**Task statement**
Return exactly the span of lines that opens with the line containing "for curve in" and closes with the last line of the data, inclusive.
* start Supplied information *
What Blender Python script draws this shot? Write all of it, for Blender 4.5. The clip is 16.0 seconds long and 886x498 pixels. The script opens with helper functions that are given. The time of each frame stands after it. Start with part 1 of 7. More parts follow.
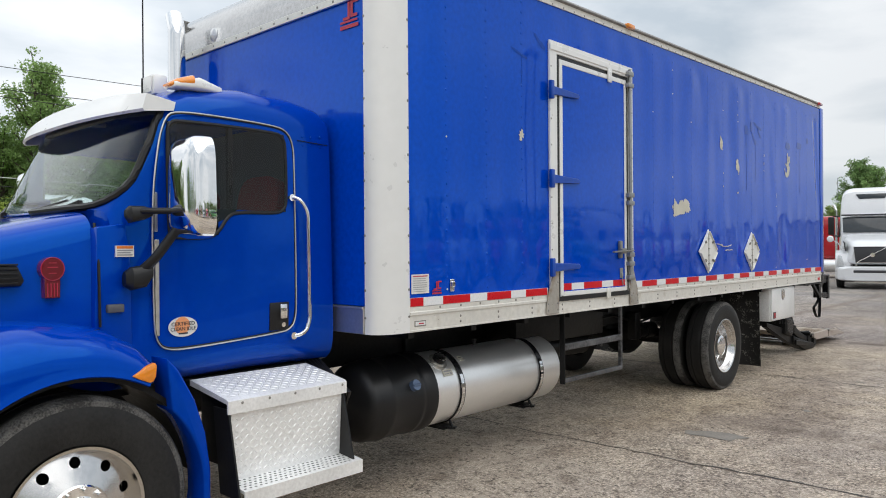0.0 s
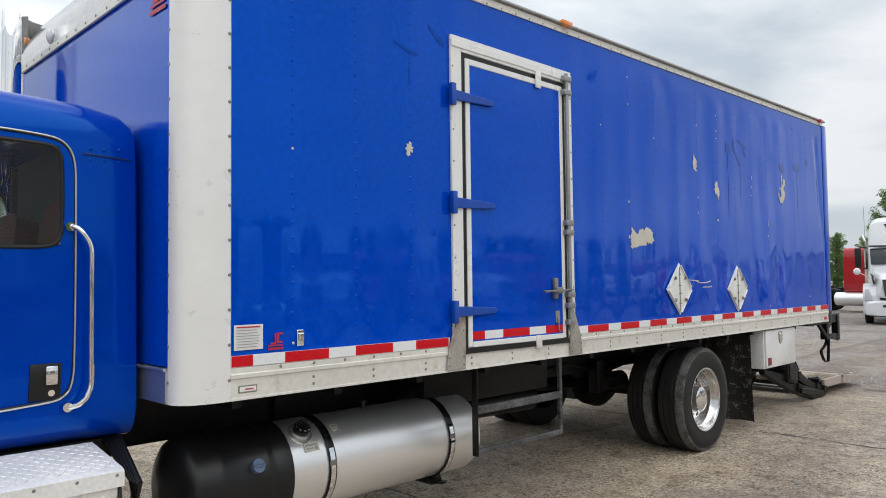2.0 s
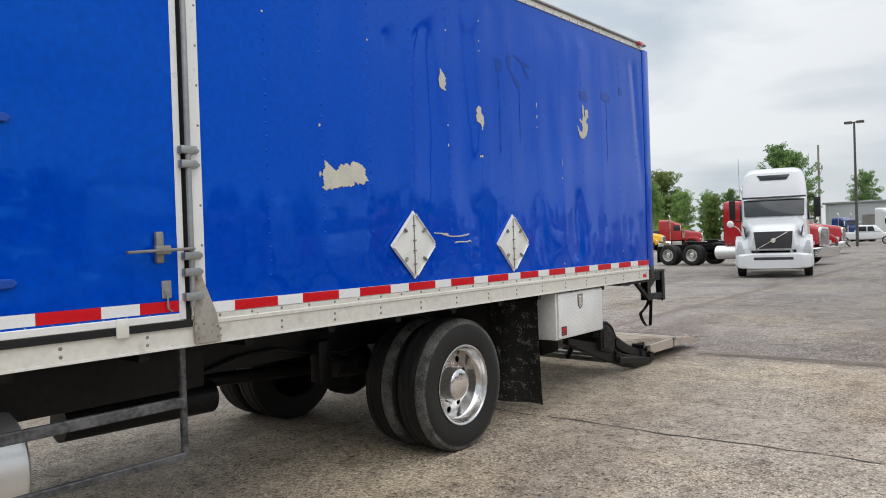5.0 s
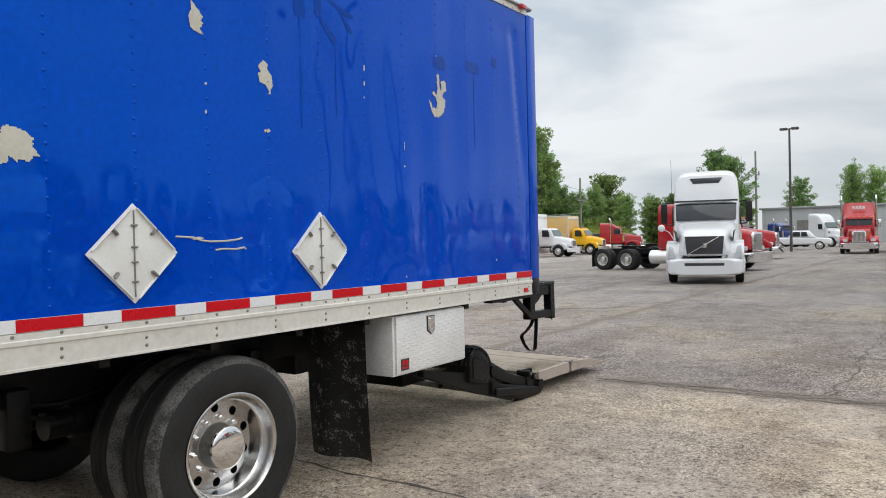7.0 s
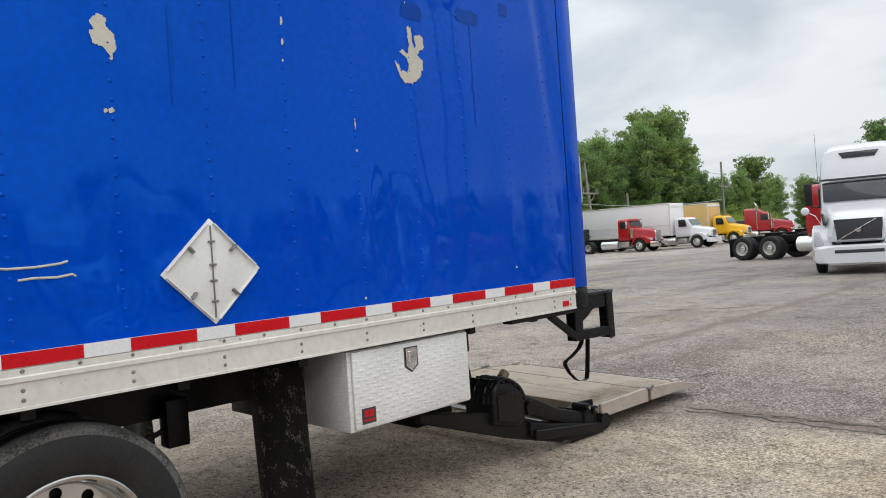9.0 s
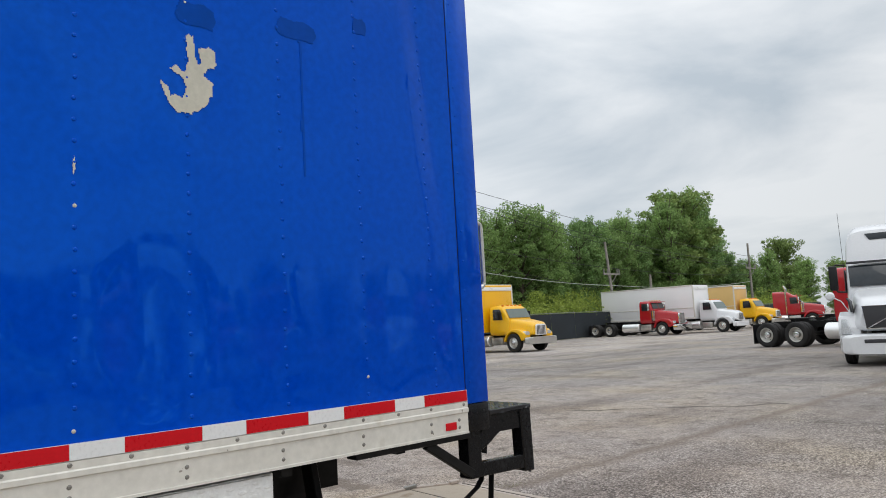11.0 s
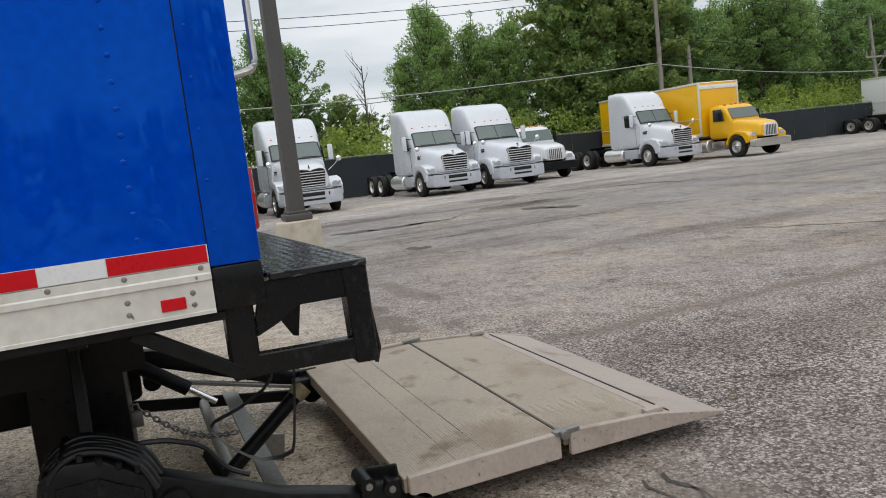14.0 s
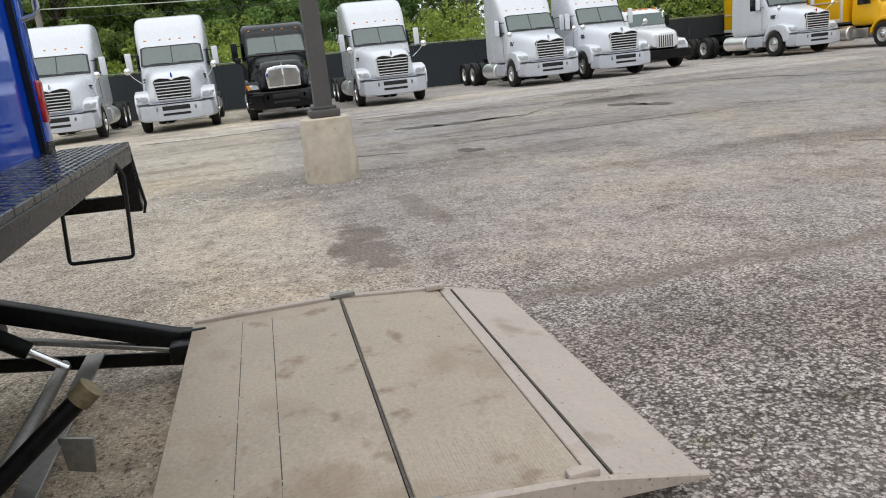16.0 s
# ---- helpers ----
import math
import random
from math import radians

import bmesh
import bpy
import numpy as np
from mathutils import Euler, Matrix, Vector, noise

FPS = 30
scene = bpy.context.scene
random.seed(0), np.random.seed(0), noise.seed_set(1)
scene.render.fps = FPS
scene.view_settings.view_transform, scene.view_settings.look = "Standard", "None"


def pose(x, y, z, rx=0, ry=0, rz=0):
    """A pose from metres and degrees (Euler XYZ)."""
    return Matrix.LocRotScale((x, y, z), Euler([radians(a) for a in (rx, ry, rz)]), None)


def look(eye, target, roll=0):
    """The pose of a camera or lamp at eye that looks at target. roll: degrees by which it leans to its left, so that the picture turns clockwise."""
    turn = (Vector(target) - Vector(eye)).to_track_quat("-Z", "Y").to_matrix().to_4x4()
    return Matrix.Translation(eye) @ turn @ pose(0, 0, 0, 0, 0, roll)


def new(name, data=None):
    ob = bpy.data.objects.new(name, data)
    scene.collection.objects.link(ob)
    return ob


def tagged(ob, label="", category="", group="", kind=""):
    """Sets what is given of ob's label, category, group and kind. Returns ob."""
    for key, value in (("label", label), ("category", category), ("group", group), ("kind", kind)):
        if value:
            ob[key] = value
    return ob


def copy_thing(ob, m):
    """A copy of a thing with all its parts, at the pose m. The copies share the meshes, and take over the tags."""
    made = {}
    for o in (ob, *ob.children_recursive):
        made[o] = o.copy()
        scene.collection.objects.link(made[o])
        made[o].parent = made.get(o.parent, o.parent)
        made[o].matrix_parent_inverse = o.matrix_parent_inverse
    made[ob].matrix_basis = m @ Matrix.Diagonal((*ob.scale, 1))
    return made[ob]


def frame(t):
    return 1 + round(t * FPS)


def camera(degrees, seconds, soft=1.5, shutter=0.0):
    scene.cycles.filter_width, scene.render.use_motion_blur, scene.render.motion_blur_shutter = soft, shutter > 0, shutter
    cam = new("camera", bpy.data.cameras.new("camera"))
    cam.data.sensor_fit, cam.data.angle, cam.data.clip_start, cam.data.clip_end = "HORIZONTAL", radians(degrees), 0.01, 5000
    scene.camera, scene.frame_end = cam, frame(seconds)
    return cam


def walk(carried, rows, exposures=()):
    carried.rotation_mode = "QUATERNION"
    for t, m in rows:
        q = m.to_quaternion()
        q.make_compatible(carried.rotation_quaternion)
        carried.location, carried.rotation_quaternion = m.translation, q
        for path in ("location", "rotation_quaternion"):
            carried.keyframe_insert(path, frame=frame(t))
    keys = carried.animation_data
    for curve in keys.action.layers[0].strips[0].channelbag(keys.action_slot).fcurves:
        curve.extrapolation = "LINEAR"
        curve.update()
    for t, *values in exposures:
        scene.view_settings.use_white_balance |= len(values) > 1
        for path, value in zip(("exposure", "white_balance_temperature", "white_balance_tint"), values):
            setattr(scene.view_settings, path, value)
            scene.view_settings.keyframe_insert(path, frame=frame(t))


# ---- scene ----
* end Supplied information *
**Output of the task**
    for curve in keys.action.layers[0].strips[0].channelbag(keys.action_slot).fcurves:
        curve.extrapolation = "LINEAR"
        curve.update()
    for t, *values in exposures:
        scene.view_settings.use_white_balance |= len(values) > 1
        for path, value in zip(("exposure", "white_balance_temperature", "white_balance_tint"), values):
            setattr(scene.view_settings, path, value)
            scene.view_settings.keyframe_insert(path, frame=frame(t))


# ---- scene ----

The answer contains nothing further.